Irland stimmt über EU-Fiskalpakt ab Die europäische Angst vor dem irischen No
Die Iren haben begonnen, über den Fiskalpakt abzustimmen. Sollte Irland nein sagen, wäre der Pakt zwar nicht gescheitert - es reicht, wenn zwölf Länder den Vertrag für mehr Schuldendisziplin verabschieden. Für die Eurozone wäre es trotzdem eine empfindliche Niederlage.
Von Wolfgang Landmesser, WDR-Hörfunkstudio Brüssel
Sagt Irland Nein? Dann wäre Irland das erste Euroland, das den Fiskalpakt ablehnt. Mit einem solchen Ergebnis will sich Richard Bruton eigentlich gar nicht auseinandersetzen. Gegen eine Niederlage will er bis zum Schluss kämpfen, sagte der irische Wirtschaftsminister am Vorabend des Referendums in Brüssel.
Sollten die irischen Wähler die neuen europäischen Regeln zum Schuldenabbau zurückweisen, würde sein Land abseits stehen, befürchtet Bruton. Dabei wolle Irland doch im Herzen der Eurozone bleiben - mit einem Ja zum Fiskalpakt.
Aber auch für die Eurozone insgesamt wäre ein irisches Nein ein klarer Rückschlag. Als Zeichen der Geschlossenheit wertete Bundeskanzlerin Angela Merkel den Vertragsabschluss nach dem EU-Gipfel Anfang März: "Ich glaube, dass es gelungen ist, diesen wesentlichen Schritt zu einer Stabilitätsunion und zu Elementen einer politischen Union in sehr kurzer Frist zu gehen. Das zeigt die Verpflichtung, der sich alle untergeordnet haben, jetzt die richtigen Lehren aus der Krise zu ziehen."
Verhandlungen in Deutschland noch nicht abgeschlossen
Die Staats- und Regierungschefs unterschrieben den Vertrag für nationale Schuldenbremsen und sollen die neuen Vorschriften jetzt in ihren Gesetzen verankern. Großbritannien und Tschechien waren von Anfang an nicht dabei. In den anderen Ländern müssen die Parlamente zustimmen - und in Irland gibt es die Volksabstimmung.
Ausgerechnet Griechenland hat den Fiskalpakt als erstes Land zu Hause absegnen lassen, es folgten die Euroländer Zypern, Slowenien und Portugal. In Italien, den Niederlanden und auch Deutschland ziehen sich die Verhandlungen noch hin.

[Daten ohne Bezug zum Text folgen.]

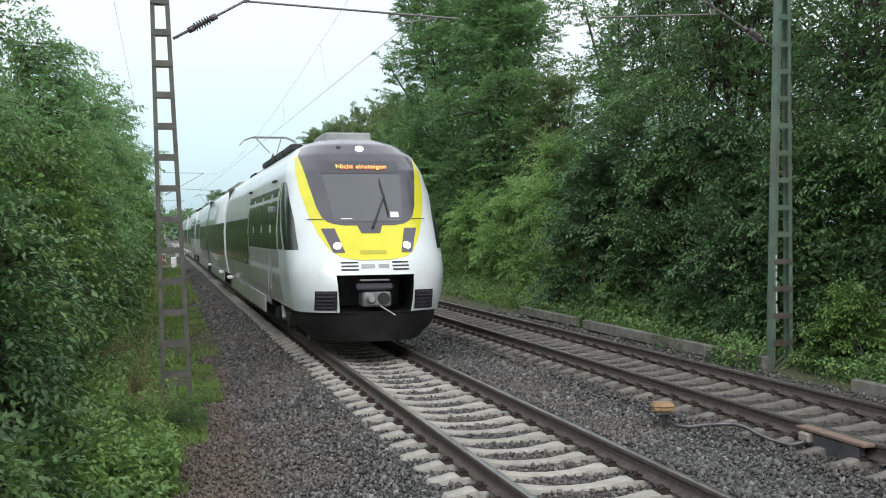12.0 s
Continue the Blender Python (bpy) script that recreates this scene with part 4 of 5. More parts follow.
def lineside_box():
    """Ochre-capped connection box on a short post, its cable and the contact plate at the far rail."""
    b = thing("connection_box", "ochre-capped dark connection box on a short post in the gravel", "box", at=pose(2.26, 12.46, -0.3) @ pose(0, 0, 0, 0, 0, -12) @ Matrix.Diagonal((0.74, 0.74, 0.97, 1)))
    bm = box_bm(-0.155, 0.155, -0.11, 0.11, 0.24, 0.3, 0.012)
    part("body", bm, YELLOW_CAP, b, "dirty ochre casing")
    v = [(-0.175, -0.125, 0.3), (0.175, -0.125, 0.3), (0.175, 0.125, 0.3), (-0.175, 0.125, 0.3), (-0.145, -0.095, 0.345), (0.145, -0.095, 0.345), (0.145, 0.095, 0.345), (-0.145, 0.095, 0.345)]
    part("lid", mesh_from("lid", v, [(3, 2, 1, 0), (4, 5, 6, 7), (0, 1, 5, 4), (1, 2, 6, 5), (2, 3, 7, 6), (3, 0, 4, 7)], YELLOW_CAP), None, b)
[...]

Und in Frankreich haben sich mit der Präsidentschaftswahl die Vorzeichen geändert. Francois Hollande hatte im Wahlkampf angekündigt, den Vertrag neu zu verhandeln und den Schwerpunkt auf das Wirtschaftswachstum zu legen. Zu einseitig sei die Eurozone auf Sparen und Schuldenabbau geeicht. Dagegen seien Wachstumsimpulse bisher viel zu kurz gekommen, sagte der neue französische Präsident vergangene Woche nach seinem ersten EU-Gipfel. Nur durch mehr staatliche Investitionen würden die Länder wieder zu höheren Wachstumsraten kommen.
Eine Neuverhandlung des Fiskalpakts lehnen andere Euroländer vehement ab, vor allem Deutschland. Das würde das Vertrauen in die Reformkräfte des Euroraums nachhaltig schwächen. Zusätzlicher Druck der Finanzmärkte wäre die Folge. So wird wohl auch Francois Hollande auf die Vertragslinie einschwenken. Parallel dazu will der EU-Gipfel Ende Juni einen Plan für mehr Wachstum beschließen.
Keine Finanzspritzen mehr für Irland?
Bei einem möglichen Nein im Referendum befürchtet auch die irische Regierung einen empfindlichen Rückschlag. Seit eineinhalb Jahren bekommt Irland Milliardenhilfen vom Internationalen Währungsfonds und den anderen Euroländern. Um die Auflagen der internationalen Geldgeber zu erfüllen, muss Irland schon jetzt massiv sparen.
Zusätzliche Einschnitte wären bei einem negativen Ergebnis nicht zu vermeiden, meint Wirtschaftsminister Bruton: "Das würde kurzfristig ganz klar bedeuten, dass wir unseren Haushaltsplan für das kommende Jahr überarbeiten müssten. Wir müssten noch strenger sparen. Die Zinsen für irische Staatsanleihen würden steigen, und damit unsere Finanzierungskosten höher, wenn wir es schaffen, an die Finanzmärkte zurückzukehren."
Das Land hätte außerdem keinen Anspruch mehr auf weitere europäische Finanzspritzen. Der Fiskalpakt schreibt nämlich auch fest: Nur wer die strengen Schuldenregeln einführt, darf um Hilfen aus dem Europäischen Rettungsfonds bitten.